Enzi: It’s Time For a Better Budget Process
WASHINGTON D.C. – During the Senate Budget Committee’s second in a series of hearings focused on America’s broken budget process, Chairman Mike Enzi (R-WY) today said congressional budgets are no longer governing documents and are increasingly ignored, leaving the country without a long-term plan. He said it's time for a better budget process that allocates taxpayer resources effectively and efficiently.
“It's long past time for a serious, constructive conversation about how we fix our broken budget process,” said Chairman Enzi. “Congress rarely, if ever, actually looks at what happened to the money we've already spent. Instead, we are constantly focused on how to spend this year's new money. When Congress spends money on a program, it should also spend time understanding how effective that program has been in the past and what other resources are devoted to that goal, with an eye to successful outcomes and the highest value for taxpayer dollars.”

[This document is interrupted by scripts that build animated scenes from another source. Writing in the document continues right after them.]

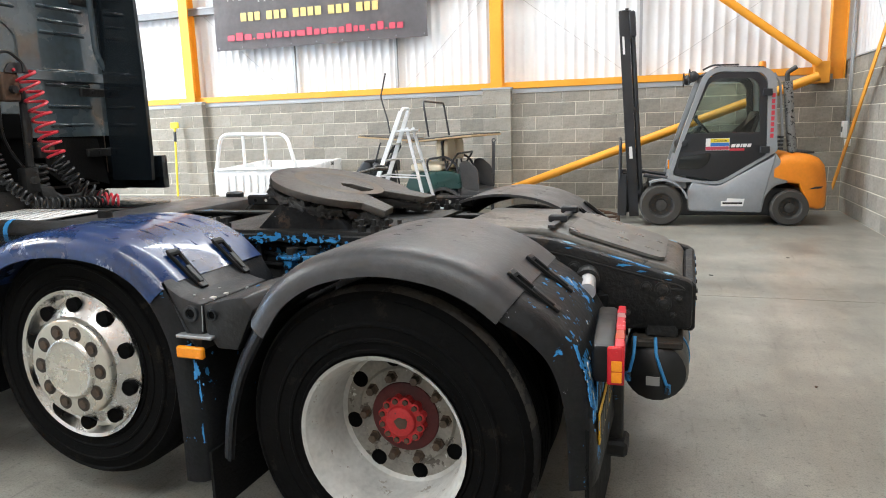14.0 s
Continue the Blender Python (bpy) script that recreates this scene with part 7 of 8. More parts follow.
def forklift():
    at = pose(-5.32, 11.66, 0, 0, 0, 4.0)
    f = thing("forklift", "grey and orange forklift truck with black cab and mast, parked", "forklift", at)
    # body sides in outline: along the truck, up
    low = rounded([(0.36, 0.20), (1.30, 0.18), (1.34, 0.40), (1.44, 0.54), (1.62, 0.585), (1.50, 0.90), (1.44, 0.99), (1.40, 0.93), (0.74, 0.55), (0.40, 0.60), (0.33, 0.45)], [0.04, 0.03, 0.05, 0.06, 0.02, 0.03, 0.03, 0.03, 0.05, 0.03, 0.05], 3)
    part("body", prismm(low, "X", -0.53, 0.53, 0.03), FGREY, f, "grey painted steel body", 30)
    part("underbody", boxm(-0.42, 0.42, 0.1, 1.9, 0.13, 0.5, 0.02), FBLACK, f)
    part("front_axle", boxm(-0.42, 0.42, -0.16, 0.3, 0.2, 0.62, 0.03), FBLACK, f)
    part("rear_axle", boxm(-0.40, 0.40, 1.55, 1.75, 0.18, 0.34, 0.02), FBLACK, f)
    # rounded counterweight built in slices along the truck
    bm = bmesh.new()
    rings = []
    for yy, hw, z0, z1 in ((1.43, 0.53, 0.60, 0.93), (1.56, 0.535, 0.585, 0.99), (1.75, 0.535, 0.56, 0.975), (1.88, 0.52, 0.24, 0.95), (2.0, 0.485, 0.22, 0.90), (2.08, 0.42, 0.22, 0.82), (2.13, 0.32, 0.24, 0.66)):
        o = rounded([(-hw, z0), (hw, z0), (hw, z1 - 0.10), (hw - 0.10, z1), (-hw + 0.10, z1), (-hw, z1 - 0.10)], 0.06, 3)
        rings.append([bm.verts.new((p[0], yy, p[1])) for p in o])
    for a, b in zip(rings, rings[1:]):
        for i in range(len(a)):
            bm.faces.new((a[i - 1], a[i], b[i], b[i - 1]))
    bm.faces.new(rings[0])
    bm.faces.new(rings[-1][::-1])
    part("counterweight", bm, FORANGE, f, "orange cast counterweight with scraped edge", 40)
    part("scrape", prismm([(1.85, 0.49), (2.02, 0.505), (2.03, 0.53), (1.95, 0.525)], "X", 0.50, 0.522), FBLACK, f)
    part("counterweight_lid", boxm(-0.36, 0.36, 1.62, 1.95, 0.955, 0.985, 0.01), FBLACK, f)
    # grey cab frame: each side is a bent band
    side_out = rounded([(0.07, 0.62), (0.16, 0.98), (0.50, 2.04), (0.66, 2.13), (1.30, 2.09), (1.40, 1.98), (1.46, 1.0), (0.76, 0.56), (0.40, 0.60)], [0.05, 0.2, 0.16, 0.16, 0.14, 0.1, 0.04, 0.1, 0.05], 4)
    side_in = rounded([(0.14, 0.70), (0.21, 0.98), (0.56, 1.99), (0.68, 2.07), (1.22, 2.04), (1.30, 1.94), (1.33, 0.96), (0.74, 0.60), (0.44, 0.63)], [0.05, 0.2, 0.16, 0.16, 0.14, 0.1, 0.04, 0.1, 0.05], 4)
    for sg in (1, -1):
        a0, a1 = sorted((sg * 0.44, sg * 0.52))
        part("cab_side_frame", frame_outline(bmesh.new(), side_out, side_in, "X", a0, a1), FGREY, f, "grey cab frame", 30)
        d0, d1 = sorted((sg * 0.455, sg * 0.512))
        win = rounded([(0.30, 1.25), (0.58, 1.93), (0.70, 1.985), (1.12, 1.965), (1.20, 1.88), (1.24, 1.24)], [0.03, 0.08, 0.1, 0.08, 0.06, 0.03], 4)
        door = rounded([(0.20, 1.00), (0.545, 1.96), (0.69, 2.06), (1.20, 2.035), (1.29, 1.93), (1.32, 1.10)], [0.12, 0.14, 0.16, 0.14, 0.08, 0.05], 4)
        dr = part("door", frame_outline(bmesh.new(), door, win, "X", d0, d1), FBLACK, f, "black cab door with a tall window", 30)
        part("door_panel", prismm(rounded([(0.15, 0.72), (0.73, 0.61), (0.82, 0.63), (1.32, 0.96), (1.325, 1.12), (1.27, 1.26), (0.28, 1.262), (0.20, 1.02)], [0.04, 0.04, 0.04, 0.03, 0.03, 0.02, 0.02, 0.05], 3), "X", d0 + 0.003, d1 - 0.002, 0.006), FBLACK, dr)
        part("window_pane", flat_pane([(sg * 0.484, p[0], p[1]) for p in win]), FGLASS, dr)
        part("lower_pane", prismm(rounded([(0.21, 0.78), (0.50, 0.78), (0.60, 0.86), (0.64, 1.0), (0.22, 0.95)], 0.04, 3), "X", *sorted((sg * 0.508, sg * 0.517)), 0.003), DGLASS_SOLID, dr)
        part("door_latch", lathem([(sg * 0.512, 0.045), (sg * 0.526, 0.04), (sg * 0.53, 0.02), (sg * 0.53, 0.0005)], 18, "X", (0, 0.29, 1.13)), FBLACK, dr, smooth=40)
        for z in (1.77, 1.02):
            part("hinge", boxm(*sorted((sg * 0.51, sg * 0.55)), 1.24, 1.36, z - 0.04, z + 0.05, 0.008), FBLACK, dr)
        part("mudguard", shell_arc(0.0, 0.29, 0.335, 0.36, 15, 118, sg * 0.36, sg * 0.57), FGREY, f, "grey front mudguard", 40)
    part("cab_roof", prismm(rounded([(0.60, 2.07), (1.26, 2.04), (1.30, 2.08), (1.26, 2.115), (0.66, 2.14)], 0.03, 3), "X", -0.44, 0.44), FBLACK, f)
    part("windscreen", flat_pane([(-0.44, 0.19, 0.98), (0.44, 0.19, 0.98), (0.44, 0.555, 2.03), (-0.44, 0.555, 2.03)]), FGLASS, f, "clear front windscreen")
    part("rear_window", flat_pane([(-0.44, 1.40, 1.05), (0.44, 1.40, 1.05), (0.44, 1.34, 1.98), (-0.44, 1.34, 1.98)]), FGLASS, f)
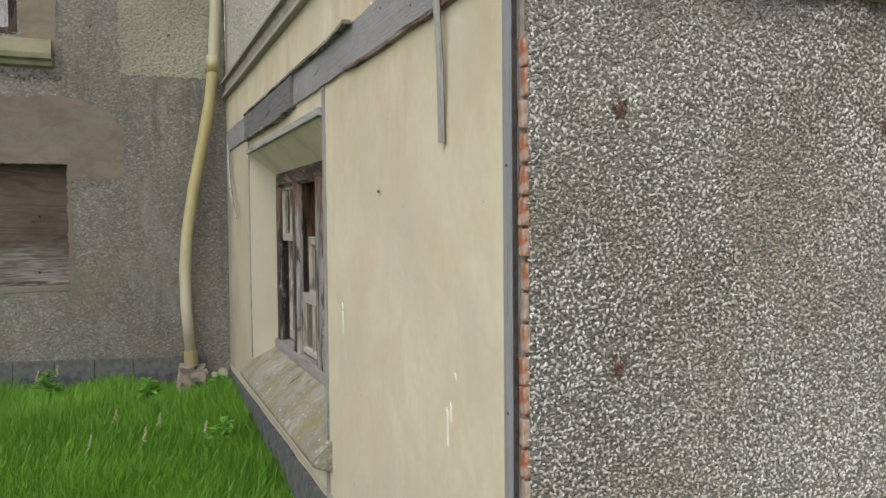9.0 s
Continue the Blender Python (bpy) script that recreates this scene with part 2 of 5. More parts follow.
def stone_mat(name, base, dark, moss, amount=0.5, lichen=False):
    n = Nodes(name)
    v = n.coords()
    col = n.mix(n.ramp(n.noise(2.2, v, detail=6), (0.4, 0.0), (0.65, 1.0)), base, dark)
    col = n.mix(n.ramp(n.noise(4.5, n.coords((1, 1, 2.2)), detail=6, rough=0.65), (0.5, 0.0), (0.68, amount)), col, moss)
    if lichen:
        crust = n.noise(15, v, detail=7, rough=0.72, distort=0.8)
        patchy = n.ramp(n.noise(2.3, v, detail=4), (0.43, 0.0), (0.55, 1.0))
        col = n.mix(n.math("MULTIPLY", n.ramp(crust, (0.54, 0.0), (0.60, 0.4)), patchy), col, (0.50, 0.49, 0.44))
        jag = n.math("ADD", n.voronoi(21, v), n.math("MULTIPLY", n.math("SUBTRACT", n.noise(60, v, detail=4), 0.5), 0.4))
        col = n.mix(n.ramp(jag, (0.10, 0.85), (0.17, 0.0)), col, (0.56, 0.56, 0.51))
        warm = n.ramp(n.noise(6.0, v, detail=6, rough=0.65), (0.50, 0.0), (0.62, 0.75))
        col = n.mix(warm, col, (0.24, 0.20, 0.10))
    h = n.mix(0.5, n.noise(25, v, detail=6), n.noise(120, v, detail=3))
    return n.done(col, 0.88, n.bump(h, 0.45, 0.008), spec=0.25)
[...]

Enzi noted that the current budget process encourages incremental, isolated decision-making that focuses on spending rather than results. This makes it difficult to make changes to funding levels because Congress frequently ends up debating how much more or less funding a particular program should receive, rather than whether the funding that program has already received leads to the desired outcome.
“America’s budget process does not set goals or ask whether federal funding accomplished what it was supposed to do,” Chairman Enzi said. “Essentially Congress doesn't even have a good way of knowing whether the money it previously spent was effective at achieving the policy goal. The growing share of mandatory funding in the budget has exacerbated this problem. Mandatory programs operate on auto-pay without the need for congressional review, so there is absolutely no connection between funding decisions and program performance. It's time for a better budget process that helps us allocate taxpayer resources to produce desired policy goals effectively and efficiently.”
The chairman said that in order for Congress to have a better budget process, agencies must have a detailed accounting of all of the resources that are being devoted to a particular policy goal, and how those resources interact with each other. Decision-makers also need to know whether programs are performing effectively and whether they are achieving the desired outcomes. He said that programs with the best performance should receive more funding, and poorly performing programs should receive less or none at all.